Colt 1860 Army - Crispin Contract - 11th NY Cav.
The Colt 1860 Army was the most common cavalry pistol used in the war. It resulted from requests to reduce the weight of the Colt Dragoon. Starting production in 1860 it became the standard pistol for the US Army. As first produced it had an additional screw on each side of the frame which would help when the shoulder stock was attached. Eventually it was discovered that the 4th screw could be omitted and it was. With the mobilization at the beginning of the war, the military sometimes purchased weapons on the open market. The Military entered into contracts with Colt for 1860 Armies, yet ordinance officers looked of open market opportunities to purchase weapons. In February 1862 Captain Silas Crispin was contacted with a proposal to sell 1000 Colt 1860 Armies with shoulder stocks. Capt. Crispin was authorized to purchase them. They were delivered on March 1,1862. Since these pistols were purchased on the open market, they did not pass through the Government inspection process. They do have some unique characteristics that enable them to be identified. Refer to page 318 in "The Colt Model 1860 Army Revolver" by Charles W. Pate. They include - serial number range 15,000 - 23,000; No capping groove in frame; stamped "O" above or below the serial number on barrel, frame, triggerguard and backstrap; "44 Cal" stamped on left rear triggerguard and no military inspectors marks. This lot of pistols were issued to the 11th NY Cav.
The 11th New York were assigned to the headquarters of the Army of Potomac. There they performed protection, scouting and escort duties . They were armed with sabers and these Colt 1860 Armies with shoulder stocks. They were not issued carbines until the fall of 1863. Soon some of the companies were operating in Northern Virginia. Company B was part of the force that covered the Army retreat after 2nd Manassas.
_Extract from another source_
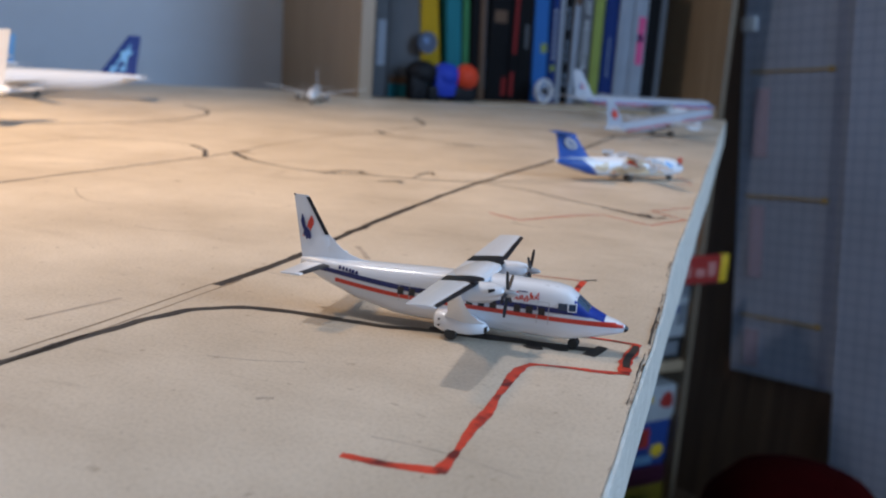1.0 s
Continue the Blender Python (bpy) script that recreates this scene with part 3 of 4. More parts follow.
def commuter(m, k):
    """The boxy twin turboprop with braced high wings."""
    plane = thing("model_turboprop", m, "white twin-propeller model aircraft with blue and red stripes on the table", "model aircraft", "model aircraft on the table")
    st = [(0, 1.62, 0.05, 0.05), (-0.12, 1.63, 0.18, 0.18), (-0.6, 1.65, 0.42, 0.37), (-1.2, 1.635, 0.60, 0.515), (-2.1, 1.71, 0.84, 0.81), (-2.4, 1.79, 0.89, 0.95), (-2.9, 1.92, 0.97, 1.20), (-3.5, 2.07, 1.05, 1.49), (-4.2, 2.13, 1.09, 1.58),
          (-5.0, 2.15, 1.10, 1.61), (-8.0, 2.15, 1.10, 1.61), (-12.5, 2.07, 1.10, 1.53), (-14.0, 2.07, 1.08, 1.45), (-16.5, 2.30, 0.98, 1.13), (-18.8, 2.66, 0.72, 0.69), (-20.0, 2.86, 0.42, 0.42), (-20.6, 2.94, 0.16, 0.24)]
    hull = Hull(st, 3.6, k)
    part("fuselage", hull.mesh(36, 80), WHITE, plane)
    nose = revolve(bmesh.new(), Vector((0.06, 0, 1.62)) * k, [(0, 0.02 * k), (-0.06 * k, 0.13 * k), (-0.2 * k, 0.24 * k)], 14)
    part("nose_cone", nose, BLACK, plane)

    def up(x, base):
        """The stripes climb with the tail."""
        t = min(max((-x - 12.5) / 8.0, 0), 1)
        return base + 0.50 * t * t * (3 - 2 * t)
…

In June 1863 companies B and C were ordered to Centerville VA. They ran into Confederate Cavalry outside of Fairfax Va and attacked. Turned out they were attacking the lead brigade of Gen. Stuart's Cavalry moving North. If the resulting engagement all by a handful of the two companies were casualties with the majority being captured.
This example is a dark grey patina. The numbers march on the barrel, frame, cylinder, trigger guard and backstrap. The wedge does not match. It has some areas of pitting. The barrel address is clear. The cylinder has a clear Colts Patent and serial number. There is 20-30% of the scene remaining. The waves and some details of the ships are present. The action is good. The wood grips show evidence of wear or sanding. These pistols saw several years of service.